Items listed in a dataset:
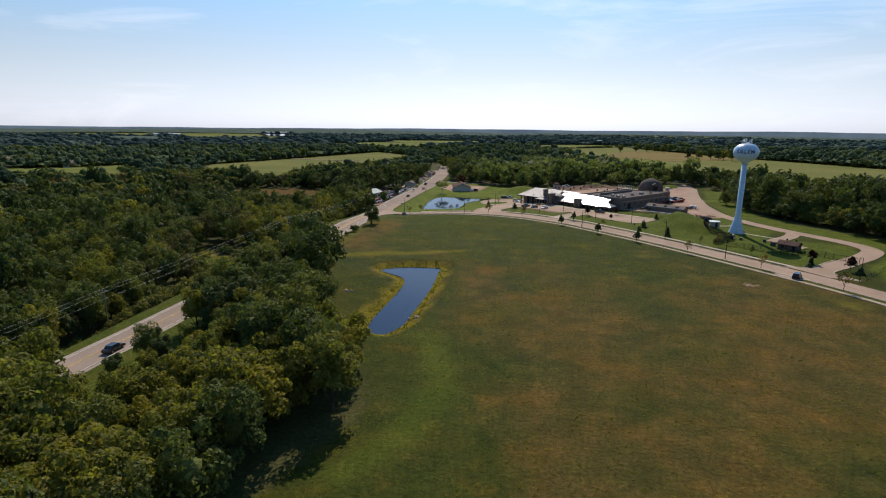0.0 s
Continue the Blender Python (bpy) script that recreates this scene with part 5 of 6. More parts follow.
for k in range(9):
    t = (k + 0.6) / 9.4
    x, y = 47.5 + (80 - 47.5) * t, 303.5 + (339 - 303.5) * t
    window(EH, x + 0.12, y - 0.12, 2.6, 0.6, 0.9, 47.5)
part("wall_band", boxed(63.85, 321.15, 3.9, 47.5, 0.12, 0.25, 47.5), M_WALK, EH, "pale string course")
part("service_door", boxed(52.6, 308.85, -0.2, 2.6, 0.14, 3.0, 47.5), M_DARK, EH, "dark roll-up service door")

# open-front equipment shed
SH = thing("storage_shed", (69.3, 302, 0), "long low block-walled shed with a tan shingled roof", "shed", turn=-34.8)
part("wall", boxed(0, 3.0, -0.4, 19.5, 5.4, 2.9), M_STONE, SH)
part("roof", sheet([(-10.1, -0.2, 2.45), (10.1, -0.2, 2.45), (10.1, 3.0, 3.5), (-10.1, 3.0, 3.5)], 0.15), M_TANSHINGLE, SH)
part("roof_back", sheet([(10.1, 6.2, 2.45), (-10.1, 6.2, 2.45), (-10.1, 3.0, 3.5), (10.1, 3.0, 3.5)], 0.15), M_SHINGLE, SH)
part("fascia", boxed(0, -0.26, 2.2, 20.2, 0.1, 0.28), M_WHITE, SH)
for k in range(3):
    part("dormer", boxed(-6 + k * 6, 0.9, 2.6, 1.2, 1.2, 0.75), M_SHINGLE, SH)
for k in range(6):
    d = part("door", boxed(-8 + k * 3.2, 0.22, 0.0, 2.2, 0.12, 2.1), M_STONE, SH, "dull grey shed door")
    part("handle", boxed(-7.2 + k * 3.2, 0.12, 1.0, 0.3, 0.08, 0.06), M_DARK, d)
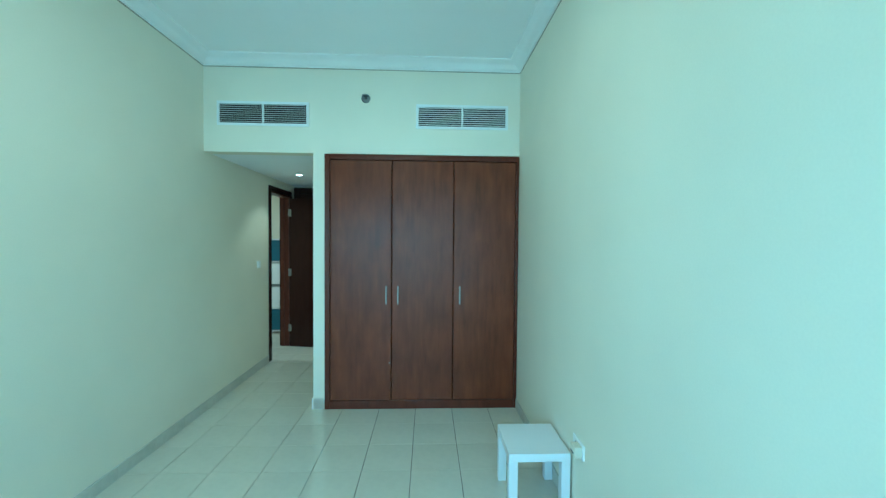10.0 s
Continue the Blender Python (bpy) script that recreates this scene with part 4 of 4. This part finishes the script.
# low blocks among the towers
for k in range(46):
    x, y = rng.uniform(-260, 260), rng.uniform(300, 1250)
    if (-75 < x < 25 and y < 950) or (365 < y < 460):
        continue
    w, d2, h = rng.uniform(10, 34), rng.uniform(10, 26), rng.uniform(6, 26)
    lb = building("low_building", x, y, rng.choice((0, 9, -14)), "low pale city building with flat roof")
    part("wall", B(-w / 2, w / 2, 0, d2, 0, h), rng.choice((CSAND, CWHITE, CGREY)), lb)
    part("roof", B(-w / 2 - 0.5, w / 2 + 0.5, -0.5, d2 + 0.5, h, h + 1.0), rng.choice((CWHITE, CSAND)), lb)
    part("plant_room", B(-w / 5, w / 6, d2 * 0.3, d2 * 0.7, h + 1.0, h + 3.5), CGREY, lb)
    repeat("window_band", B(-w / 2 + 1, w / 2 - 1, -0.12, 0.1, 0, 1.5), CDARK, lb, [(0, 0, 1.6 + 3.2 * i) for i in range(int(h / 3.3))])
# lane markings
mv, mf = [], []
for lane in (-20, -13, -6.5, 0.0, 6.5, 13, 20):
    for i in range(58):
        x = -125 + i * 4.9
        t = (x + 130) / 290
        y = 415 - 20 * t + 16 * math.sin(math.pi * t) + lane
        x, y = city(x, y)
        b0 = len(mv)
        mv += [(x, y - 0.15, GZ + 0.56), (x + 2.4, y - 0.15, GZ + 0.56), (x + 2.4, y + 0.15, GZ + 0.56), (x, y + 0.15, GZ + 0.56)]
        mf.append([b0, b0 + 1, b0 + 2, b0 + 3])
me = bpy.data.meshes.new("lane_markings")
me.from_pydata(mv, [], mf)
me.materials.append(CWHITE)
tagged(new("lane_markings", me), "white dashed lane markings on the wide road", "markings", kind="stuff")

# ---- floor tiles ----
T = 0.329
structure("floor_base", B(0.0, W, -2.34, 4.45, -0.1, -0.008), GROUT, "grey-brown grout bed under the tiles", "floor")
floor = thing("floor", pose(0, 0, 0), "glossy cream ceramic floor tiles with dark joints", "floor", kind="structure")
full = mesh_of("tile", B(0.0020, T - 0.0020, 0.0020, T - 0.0020, -0.0075, 0.0, bevel=0.0008), TILE)
cut = {}


def lay(x0, x1, y0, y1):
    """A tile in that cell, cut where the cell is."""
    key = (round(x1 - x0, 3), round(y1 - y0, 3))
    if key == (T, T):
        me = full
    elif key in cut:
        me = cut[key]
    else:
        me = cut[key] = mesh_of("tile", B(0.0020, key[0] - 0.0020, 0.0020, key[1] - 0.0020, -0.0075, 0.0, bevel=0.0008), TILE)
    piece("tile", me, floor, pose(x0, y0, random.uniform(-0.0004, 0.0004)))


xs = [0.0] + [0.270 + T * i for i in range(8)] + [W]
ys = sorted([3.585 + T * i for i in range(-18, 3)])
ys = [-2.34] + [y for y in ys if -2.3 < y < 4.3] + [4.29]
for a, b in zip(xs, xs[1:]):
    for c, d in zip(ys, ys[1:]):
        if d <= 0.02 and b < 1.9:
            continue
        lay(max(a, 1.85) if d <= 0.02 else a, b, c, d)
hallt = thing("floor_hall", pose(3.0, -3.35, 0), "glossy cream ceramic tiles in the hall", "floor", kind="structure")
for i in range(4):
    for j in range(8):
        piece("tile", full, hallt, pose(i * T - 0.2 + 0.001, 0.02 + j * T, 0) if i else pose(0.0005 - 0.2, 0.02 + j * T, 0))
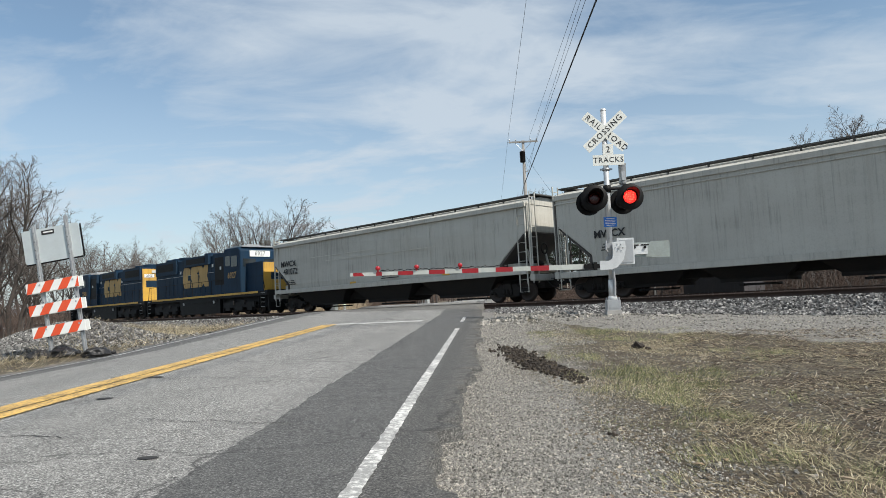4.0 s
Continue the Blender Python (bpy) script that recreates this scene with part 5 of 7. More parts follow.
def on_track(rng, n, s0, s1, q0, q1):
    s, q = rng.uniform(s0, s1, n), rng.uniform(q0, q1, n)
    x, y = track_xy(s, q)
    a = x * RA[0] + y * RA[1]
    ok = (a < -8.3) | (a > 0.35)
    return x[ok], y[ok]


def on_verge(rng, n, a0, a1, w0, w1, power=1.0):
    a = rng.uniform(a0, a1, n)
    w = w0 + (w1 - w0) * rng.random(n) ** power
    return road_xy(a, w)


def verge_stuff():
    rng = np.random.default_rng(77)
    pale = stone_material("pale_crushed_stone", (0.018, 0.017, 0.017), (0.22, 0.217, 0.21), (0.56, 0.54, 0.51))
    grit = stone_material("grey_gravel", (0.07, 0.066, 0.058), (0.40, 0.38, 0.34), (0.58, 0.53, 0.45))
    x, y = on_track(rng, 26000, 1, 27, 3.9, 7.2)
    stones("ballast", x, y, rng.uniform(0.035, 0.075, len(x)), pale, "coarse pale grey crushed-stone ballast", "ballast", 61)
    x, y = on_track(rng, 14000, -45, 1, 3.9, 7.6)
    stones("ballast", x, y, rng.uniform(0.045, 0.10, len(x)), pale, "coarse pale grey crushed-stone ballast", "ballast", 62)
    dull = stone_material("dull_crushed_stone", (0.025, 0.024, 0.023), (0.24, 0.236, 0.225), (0.50, 0.48, 0.45))
    n = 12000
    x, y = -10.2 + rng.normal(0, 1.25, n), 17.4 + rng.normal(0, 0.95, n)
    stones("gravel_heap", x, y, rng.uniform(0.03, 0.07, n), dull, "heap of grey crushed stone behind the barricade", "gravel heap", 63)
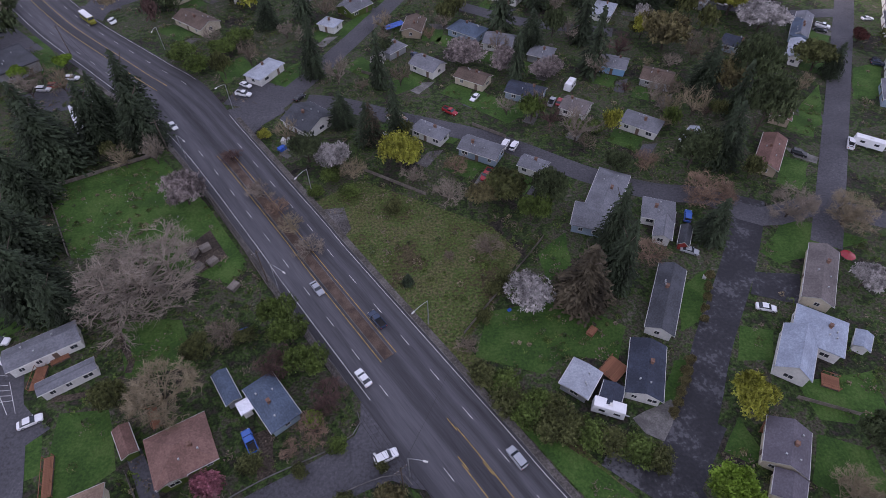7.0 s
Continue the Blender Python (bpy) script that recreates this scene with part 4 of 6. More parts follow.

:: DESCRIPTION OF THE TASK ::
Transcribe the complete set of entries verbatim. No pictures belong in the copy.

:: RESULT OF THE EXERCISE ::
0.0 s
Continue the Blender Python (bpy) script that recreates this scene with part 5 of 6. More parts follow.
for k in range(9):
    t = (k + 0.6) / 9.4
    x, y = 47.5 + (80 - 47.5) * t, 303.5 + (339 - 303.5) * t
    window(EH, x + 0.12, y - 0.12, 2.6, 0.6, 0.9, 47.5)
part("wall_band", boxed(63.85, 321.15, 3.9, 47.5, 0.12, 0.25, 47.5), M_WALK, EH, "pale string course")
part("service_door", boxed(52.6, 308.85, -0.2, 2.6, 0.14, 3.0, 47.5), M_DARK, EH, "dark roll-up service door")

# open-front equipment shed
SH = thing("storage_shed", (69.3, 302, 0), "long low block-walled shed with a tan shingled roof", "shed", turn=-34.8)
part("wall", boxed(0, 3.0, -0.4, 19.5, 5.4, 2.9), M_STONE, SH)
part("roof", sheet([(-10.1, -0.2, 2.45), (10.1, -0.2, 2.45), (10.1, 3.0, 3.5), (-10.1, 3.0, 3.5)], 0.15), M_TANSHINGLE, SH)
part("roof_back", sheet([(10.1, 6.2, 2.45), (-10.1, 6.2, 2.45), (-10.1, 3.0, 3.5), (10.1, 3.0, 3.5)], 0.15), M_SHINGLE, SH)
part("fascia", boxed(0, -0.26, 2.2, 20.2, 0.1, 0.28), M_WHITE, SH)
for k in range(3):
    part("dormer", boxed(-6 + k * 6, 0.9, 2.6, 1.2, 1.2, 0.75), M_SHINGLE, SH)
for k in range(6):
    d = part("door", boxed(-8 + k * 3.2, 0.22, 0.0, 2.2, 0.12, 2.1), M_STONE, SH, "dull grey shed door")
    part("handle", boxed(-7.2 + k * 3.2, 0.12, 1.0, 0.3, 0.08, 0.06), M_DARK, d)
10.0 s
Continue the Blender Python (bpy) script that recreates this scene with part 4 of 4. This part finishes the script.
# low blocks among the towers
for k in range(46):
    x, y = rng.uniform(-260, 260), rng.uniform(300, 1250)
    if (-75 < x < 25 and y < 950) or (365 < y < 460):
        continue
    w, d2, h = rng.uniform(10, 34), rng.uniform(10, 26), rng.uniform(6, 26)
    lb = building("low_building", x, y, rng.choice((0, 9, -14)), "low pale city building with flat roof")
    part("wall", B(-w / 2, w / 2, 0, d2, 0, h), rng.choice((CSAND, CWHITE, CGREY)), lb)
    part("roof", B(-w / 2 - 0.5, w / 2 + 0.5, -0.5, d2 + 0.5, h, h + 1.0), rng.choice((CWHITE, CSAND)), lb)
    part("plant_room", B(-w / 5, w / 6, d2 * 0.3, d2 * 0.7, h + 1.0, h + 3.5), CGREY, lb)
    repeat("window_band", B(-w / 2 + 1, w / 2 - 1, -0.12, 0.1, 0, 1.5), CDARK, lb, [(0, 0, 1.6 + 3.2 * i) for i in range(int(h / 3.3))])
# lane markings
mv, mf = [], []
for lane in (-20, -13, -6.5, 0.0, 6.5, 13, 20):
    for i in range(58):
        x = -125 + i * 4.9
        t = (x + 130) / 290
        y = 415 - 20 * t + 16 * math.sin(math.pi * t) + lane
        x, y = city(x, y)
        b0 = len(mv)
        mv += [(x, y - 0.15, GZ + 0.56), (x + 2.4, y - 0.15, GZ + 0.56), (x + 2.4, y + 0.15, GZ + 0.56), (x, y + 0.15, GZ + 0.56)]
        mf.append([b0, b0 + 1, b0 + 2, b0 + 3])
me = bpy.data.meshes.new("lane_markings")
me.from_pydata(mv, [], mf)
me.materials.append(CWHITE)
tagged(new("lane_markings", me), "white dashed lane markings on the wide road", "markings", kind="stuff")

# ---- floor tiles ----
T = 0.329
structure("floor_base", B(0.0, W, -2.34, 4.45, -0.1, -0.008), GROUT, "grey-brown grout bed under the tiles", "floor")
floor = thing("floor", pose(0, 0, 0), "glossy cream ceramic floor tiles with dark joints", "floor", kind="structure")
full = mesh_of("tile", B(0.0020, T - 0.0020, 0.0020, T - 0.0020, -0.0075, 0.0, bevel=0.0008), TILE)
cut = {}


def lay(x0, x1, y0, y1):
    """A tile in that cell, cut where the cell is."""
    key = (round(x1 - x0, 3), round(y1 - y0, 3))
    if key == (T, T):
        me = full
    elif key in cut:
        me = cut[key]
    else:
        me = cut[key] = mesh_of("tile", B(0.0020, key[0] - 0.0020, 0.0020, key[1] - 0.0020, -0.0075, 0.0, bevel=0.0008), TILE)
    piece("tile", me, floor, pose(x0, y0, random.uniform(-0.0004, 0.0004)))


xs = [0.0] + [0.270 + T * i for i in range(8)] + [W]
ys = sorted([3.585 + T * i for i in range(-18, 3)])
ys = [-2.34] + [y for y in ys if -2.3 < y < 4.3] + [4.29]
for a, b in zip(xs, xs[1:]):
    for c, d in zip(ys, ys[1:]):
        if d <= 0.02 and b < 1.9:
            continue
        lay(max(a, 1.85) if d <= 0.02 else a, b, c, d)
hallt = thing("floor_hall", pose(3.0, -3.35, 0), "glossy cream ceramic tiles in the hall", "floor", kind="structure")
for i in range(4):
    for j in range(8):
        piece("tile", full, hallt, pose(i * T - 0.2 + 0.001, 0.02 + j * T, 0) if i else pose(0.0005 - 0.2, 0.02 + j * T, 0))
4.0 s
Continue the Blender Python (bpy) script that recreates this scene with part 5 of 7. More parts follow.
def on_track(rng, n, s0, s1, q0, q1):
    s, q = rng.uniform(s0, s1, n), rng.uniform(q0, q1, n)
    x, y = track_xy(s, q)
    a = x * RA[0] + y * RA[1]
    ok = (a < -8.3) | (a > 0.35)
    return x[ok], y[ok]


def on_verge(rng, n, a0, a1, w0, w1, power=1.0):
    a = rng.uniform(a0, a1, n)
    w = w0 + (w1 - w0) * rng.random(n) ** power
    return road_xy(a, w)


def verge_stuff():
    rng = np.random.default_rng(77)
    pale = stone_material("pale_crushed_stone", (0.018, 0.017, 0.017), (0.22, 0.217, 0.21), (0.56, 0.54, 0.51))
    grit = stone_material("grey_gravel", (0.07, 0.066, 0.058), (0.40, 0.38, 0.34), (0.58, 0.53, 0.45))
    x, y = on_track(rng, 26000, 1, 27, 3.9, 7.2)
    stones("ballast", x, y, rng.uniform(0.035, 0.075, len(x)), pale, "coarse pale grey crushed-stone ballast", "ballast", 61)
    x, y = on_track(rng, 14000, -45, 1, 3.9, 7.6)
    stones("ballast", x, y, rng.uniform(0.045, 0.10, len(x)), pale, "coarse pale grey crushed-stone ballast", "ballast", 62)
    dull = stone_material("dull_crushed_stone", (0.025, 0.024, 0.023), (0.24, 0.236, 0.225), (0.50, 0.48, 0.45))
    n = 12000
    x, y = -10.2 + rng.normal(0, 1.25, n), 17.4 + rng.normal(0, 0.95, n)
    stones("gravel_heap", x, y, rng.uniform(0.03, 0.07, n), dull, "heap of grey crushed stone behind the barricade", "gravel heap", 63)
7.0 s
Continue the Blender Python (bpy) script that recreates this scene with part 4 of 6. More parts follow.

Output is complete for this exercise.